Report every line from the material that contains the word "Blender".
━━ Information supplied ━━
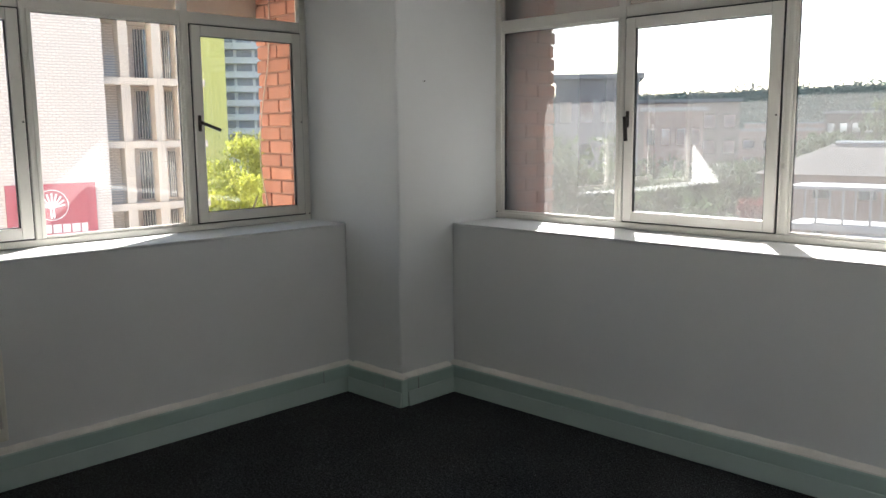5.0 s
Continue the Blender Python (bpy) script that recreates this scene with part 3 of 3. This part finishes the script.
# control panel on the south end cap's top
bm = bmesh.new()
extrude_profile(bm, [(XW + 0.05, AZ1 - 0.006), (XW + 0.135, AZ1 - 0.018), (XW + 0.135, AZ1 - 0.014), (XW + 0.05, AZ1 - 0.002)], AY0 + 0.015, AY0 + 0.06)
ctl = part("control_panel", bm, M_SLAT, ac, "small grey control panel with knobs")
for yy, xx in ((AY0 + 0.027, XW + 0.07), (AY0 + 0.047, XW + 0.09), (AY0 + 0.03, XW + 0.115)):
    bm = bmesh.new()
    add_rod(bm, (xx, yy, AZ1 - 0.014), (xx + 0.001, yy, AZ1 + 0.003), 0.007, 10)
    part("knob", bm, M_CREAM, ctl, "small cream knob")


def tube(name, pts, r, material, parent=None, label=""):
    cu = bpy.data.curves.new(name, "CURVE")
    cu.dimensions, cu.bevel_depth, cu.bevel_resolution, cu.resolution_u = "3D", r, 3, 8
    sp = cu.splines.new("BEZIER")
    sp.bezier_points.add(len(pts) - 1)
    for p, co in zip(sp.bezier_points, pts):
        p.co, p.handle_left_type, p.handle_right_type = co, "AUTO", "AUTO"
    cu.materials.append(material)
    ob = new(name, cu)
    ob.parent = parent
    if label:
        ob["label"] = label
    return ob


XF = XW + TD
cord = tube("power_cord", [(XW + 0.03, AY0 + 0.03, AZ0 + 0.02), (XW + 0.05, AY0 - 0.03, AZ0 - 0.03), (XF + 0.02, AY0 - 0.005, 0.16), (XF + 0.04, -2.68, 0.045), (XF + 0.075, -2.55, 0.008),
                           (XF + 0.075, -2.43, 0.012), (XF + 0.05, -2.36, 0.05), (XF + 0.025, -2.33, 0.062)], 0.0055, M_CORD)
tagged(cord, "black power cord looping from the heater to the socket", "cord")
# lint on the carpet, a nail in the column
bm = bmesh.new()
add_box(bm, -0.006, 0.006, -0.004, 0.004, 0.0005, 0.006)
soften(bm, 0.002, 1)
lint = part("lint", bm, M_WHITE)
lint.location = (1.955, -0.03, 0)
tagged(lint, "small white scrap lying on the dark carpet", "scrap", group="scraps on the carpet")
for k in range(16):
    o = copy_thing(lint, pose(random.uniform(0.2, 3.2), random.uniform(-2.4, 0.1), 0, 0, 0, random.uniform(0, 180)))
    s = random.uniform(0.18, 0.4)
    o.scale = (s, s, s)
bm = bmesh.new()
add_rod(bm, (0.0005, 0.2, 1.78), (0.009, 0.2, 1.7815), 0.0028, 8)
tagged(part("nail", bm, M_GRILLE), "small dark nail in the white column", "nail")

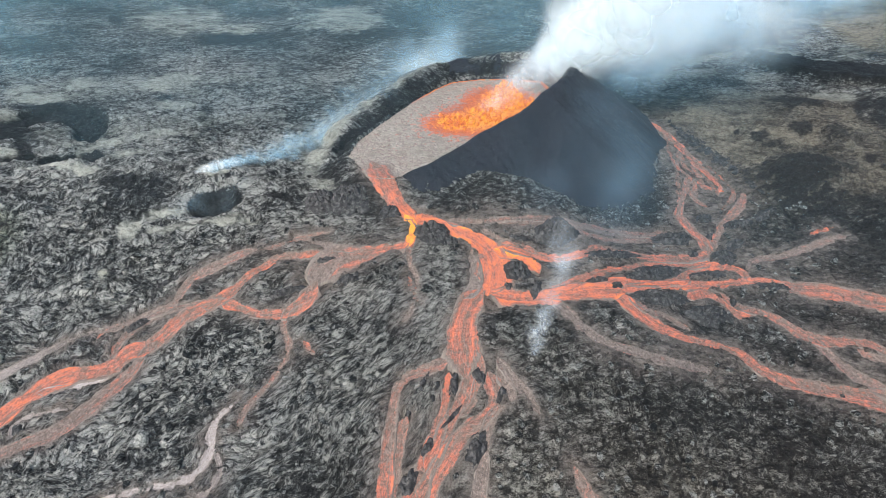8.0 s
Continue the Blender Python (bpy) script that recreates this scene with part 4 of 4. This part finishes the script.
build_smoke("steam_drift", "white steam drifting away from the plume", PALE_SMOKE,
            trail([(66, 234, 33, 8, 0.1), (78, 234, 38, 11, 0.2), (90, 234, 44, 15, 0.28), (104, 236, 50, 18, 0.26), (122, 240, 57, 22, 0.2)], 60, 11), 11, 0.2)
build_smoke("lake_fume", "thin fume over the boiling lava lake", PALE_SMOKE,
            trail([(14, 208, 21, 5, 0.12), (26, 222, 25, 7, 0.2), (38, 234, 30, 8, 0.4), (46, 240, 34, 8, 0.5)], 44, 19), 19)
build_smoke("plume_edge", "thin bluish smoke beside the steam plume", BLUE_SMOKE,
            trail([(72, 236, 24, 8, 0.3), (86, 240, 31, 13, 0.4), (106, 250, 44, 18, 0.5), (136, 266, 56, 26, 0.45), (176, 290, 68, 34, 0.34)], 60, 13), 13)
build_smoke("crater_haze", "thin blue smoke hanging before the cone", NAVY_SMOKE,
            trail([(24, 150, 14, 12, 0.03), (42, 150, 18, 13, 0.045), (58, 156, 20, 13, 0.05), (50, 176, 32, 11, 0.035), (62, 196, 36, 9, 0.045)], 56, 15, 0.5), 15)
build_smoke("blue_smoke", "thin blue smoke drifting from a vent beside the pit", BLUE_SMOKE,
            trail([(-82, 184, 9.5, 2.4, 0.55), (-70, 188, 11, 3.4, 0.5), (-56, 193, 13, 4.6, 0.4), (-44, 202, 16, 6, 0.26), (-30, 226, 20, 9, 0.2), (-14, 258, 22, 12, 0.2), (6, 290, 26, 14, 0.2)], 110, 5), 5, 0.3)
build_smoke("vent_steam", "patches of white steam from vents beside the pit and crater", WHITE_SMOKE,
            trail([(-88, 182, 9, 1.8, 0.4), (-82, 184, 9.5, 2.4, 0.6), (-75, 187, 10.5, 2.6, 0.35)], 22, 9)
            + trail([(-22, 284, 8, 6, 0.2), (-12, 294, 9, 7, 0.35), (2, 300, 10, 8, 0.25)], 16, 29), 9, 0.3)
build_smoke("pit_fume", "thin blue fume standing in the collapse pit", BLUE_SMOKE,
            trail([(-88, 166, 5, 6, 0.1), (-77, 167, 5, 7, 0.11), (-66, 167, 6, 6, 0.1)], 14, 27), 27, 0.3)
build_smoke("smoke_wisp", "small pale smoke wisp over the lava field", WISP_SMOKE,
            trail([(22, 106, 1.0, 2.4, 0.22), (24, 111, 2.8, 3.6, 0.26), (27, 118, 6, 4.4, 0.22), (31, 125, 11, 5.0, 0.15), (33, 131, 15, 5, 0.09), (34, 137, 19, 5, 0.04)], 48, 7, 0.25), 7)
rnd = random.Random(21)
# Faint tinted veils stand in for the blue haze of distant air.
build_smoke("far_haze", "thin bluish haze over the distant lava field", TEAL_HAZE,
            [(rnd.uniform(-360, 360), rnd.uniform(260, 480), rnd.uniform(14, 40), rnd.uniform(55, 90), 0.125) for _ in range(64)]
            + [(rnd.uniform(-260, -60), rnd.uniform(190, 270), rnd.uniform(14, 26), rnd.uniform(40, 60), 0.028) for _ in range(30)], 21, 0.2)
# Veils added over the whole field to lift its darkest tones.
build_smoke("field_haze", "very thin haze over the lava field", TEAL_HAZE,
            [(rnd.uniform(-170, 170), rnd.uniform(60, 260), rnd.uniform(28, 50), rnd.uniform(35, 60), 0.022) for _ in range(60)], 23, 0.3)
━━━
**Output for this task:**
Continue the Blender Python (bpy) script that recreates this scene with part 3 of 3. This part finishes the script.
Continue the Blender Python (bpy) script that recreates this scene with part 4 of 4. This part finishes the script.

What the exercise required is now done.